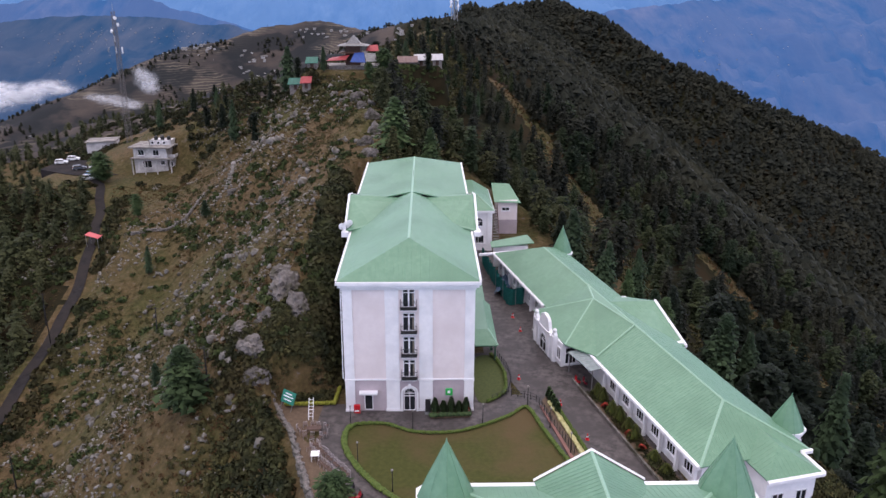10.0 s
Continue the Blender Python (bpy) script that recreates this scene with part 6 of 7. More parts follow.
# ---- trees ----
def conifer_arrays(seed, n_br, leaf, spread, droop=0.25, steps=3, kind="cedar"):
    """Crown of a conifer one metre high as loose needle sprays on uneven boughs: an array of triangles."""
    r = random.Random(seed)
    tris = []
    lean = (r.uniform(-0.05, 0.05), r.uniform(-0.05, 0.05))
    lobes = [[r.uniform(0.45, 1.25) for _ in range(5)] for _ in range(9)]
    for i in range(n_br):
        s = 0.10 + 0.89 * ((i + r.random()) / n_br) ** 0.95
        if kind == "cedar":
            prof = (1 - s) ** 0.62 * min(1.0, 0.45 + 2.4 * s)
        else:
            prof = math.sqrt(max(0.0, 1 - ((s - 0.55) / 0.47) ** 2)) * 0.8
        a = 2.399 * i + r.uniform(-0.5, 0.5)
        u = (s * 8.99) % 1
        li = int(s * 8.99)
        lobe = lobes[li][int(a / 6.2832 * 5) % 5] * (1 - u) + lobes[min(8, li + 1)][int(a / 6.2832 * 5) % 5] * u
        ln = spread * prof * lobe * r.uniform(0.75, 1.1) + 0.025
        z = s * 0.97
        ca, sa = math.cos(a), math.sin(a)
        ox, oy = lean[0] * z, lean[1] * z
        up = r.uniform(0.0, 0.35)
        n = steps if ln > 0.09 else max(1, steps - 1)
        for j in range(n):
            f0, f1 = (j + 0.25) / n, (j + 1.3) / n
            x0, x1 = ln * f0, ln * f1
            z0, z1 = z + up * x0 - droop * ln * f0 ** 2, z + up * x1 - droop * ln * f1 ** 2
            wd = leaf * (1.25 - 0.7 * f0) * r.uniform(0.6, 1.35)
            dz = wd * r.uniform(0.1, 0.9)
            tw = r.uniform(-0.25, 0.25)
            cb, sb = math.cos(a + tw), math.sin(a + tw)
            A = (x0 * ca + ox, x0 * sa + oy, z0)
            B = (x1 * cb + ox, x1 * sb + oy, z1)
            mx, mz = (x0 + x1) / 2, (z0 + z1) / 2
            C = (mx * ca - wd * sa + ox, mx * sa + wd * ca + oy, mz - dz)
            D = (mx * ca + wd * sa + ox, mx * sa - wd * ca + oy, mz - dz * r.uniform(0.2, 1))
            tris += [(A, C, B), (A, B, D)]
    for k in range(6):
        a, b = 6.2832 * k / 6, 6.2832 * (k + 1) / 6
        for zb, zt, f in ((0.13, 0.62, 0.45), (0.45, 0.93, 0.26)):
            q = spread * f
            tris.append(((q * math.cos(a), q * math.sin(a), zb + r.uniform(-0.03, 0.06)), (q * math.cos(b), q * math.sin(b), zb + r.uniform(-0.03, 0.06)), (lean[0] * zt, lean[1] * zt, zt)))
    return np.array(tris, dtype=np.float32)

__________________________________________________

GIVEN REQUEST: Reproduce the material above verbatim; omit every picture.

SOLUTION TO THIS EXERCISE:
10.0 s
Continue the Blender Python (bpy) script that recreates this scene with part 6 of 7. More parts follow.
# ---- trees ----
def conifer_arrays(seed, n_br, leaf, spread, droop=0.25, steps=3, kind="cedar"):
    """Crown of a conifer one metre high as loose needle sprays on uneven boughs: an array of triangles."""
    r = random.Random(seed)
    tris = []
    lean = (r.uniform(-0.05, 0.05), r.uniform(-0.05, 0.05))
    lobes = [[r.uniform(0.45, 1.25) for _ in range(5)] for _ in range(9)]
    for i in range(n_br):
        s = 0.10 + 0.89 * ((i + r.random()) / n_br) ** 0.95
        if kind == "cedar":
            prof = (1 - s) ** 0.62 * min(1.0, 0.45 + 2.4 * s)
        else:
            prof = math.sqrt(max(0.0, 1 - ((s - 0.55) / 0.47) ** 2)) * 0.8
        a = 2.399 * i + r.uniform(-0.5, 0.5)
        u = (s * 8.99) % 1
        li = int(s * 8.99)
        lobe = lobes[li][int(a / 6.2832 * 5) % 5] * (1 - u) + lobes[min(8, li + 1)][int(a / 6.2832 * 5) % 5] * u
        ln = spread * prof * lobe * r.uniform(0.75, 1.1) + 0.025
        z = s * 0.97
        ca, sa = math.cos(a), math.sin(a)
        ox, oy = lean[0] * z, lean[1] * z
        up = r.uniform(0.0, 0.35)
        n = steps if ln > 0.09 else max(1, steps - 1)
        for j in range(n):
            f0, f1 = (j + 0.25) / n, (j + 1.3) / n
            x0, x1 = ln * f0, ln * f1
            z0, z1 = z + up * x0 - droop * ln * f0 ** 2, z + up * x1 - droop * ln * f1 ** 2
            wd = leaf * (1.25 - 0.7 * f0) * r.uniform(0.6, 1.35)
            dz = wd * r.uniform(0.1, 0.9)
            tw = r.uniform(-0.25, 0.25)
            cb, sb = math.cos(a + tw), math.sin(a + tw)
            A = (x0 * ca + ox, x0 * sa + oy, z0)
            B = (x1 * cb + ox, x1 * sb + oy, z1)
            mx, mz = (x0 + x1) / 2, (z0 + z1) / 2
            C = (mx * ca - wd * sa + ox, mx * sa + wd * ca + oy, mz - dz)
            D = (mx * ca + wd * sa + ox, mx * sa - wd * ca + oy, mz - dz * r.uniform(0.2, 1))
            tris += [(A, C, B), (A, B, D)]
    for k in range(6):
        a, b = 6.2832 * k / 6, 6.2832 * (k + 1) / 6
        for zb, zt, f in ((0.13, 0.62, 0.45), (0.45, 0.93, 0.26)):
            q = spread * f
            tris.append(((q * math.cos(a), q * math.sin(a), zb + r.uniform(-0.03, 0.06)), (q * math.cos(b), q * math.sin(b), zb + r.uniform(-0.03, 0.06)), (lean[0] * zt, lean[1] * zt, zt)))
    return np.array(tris, dtype=np.float32)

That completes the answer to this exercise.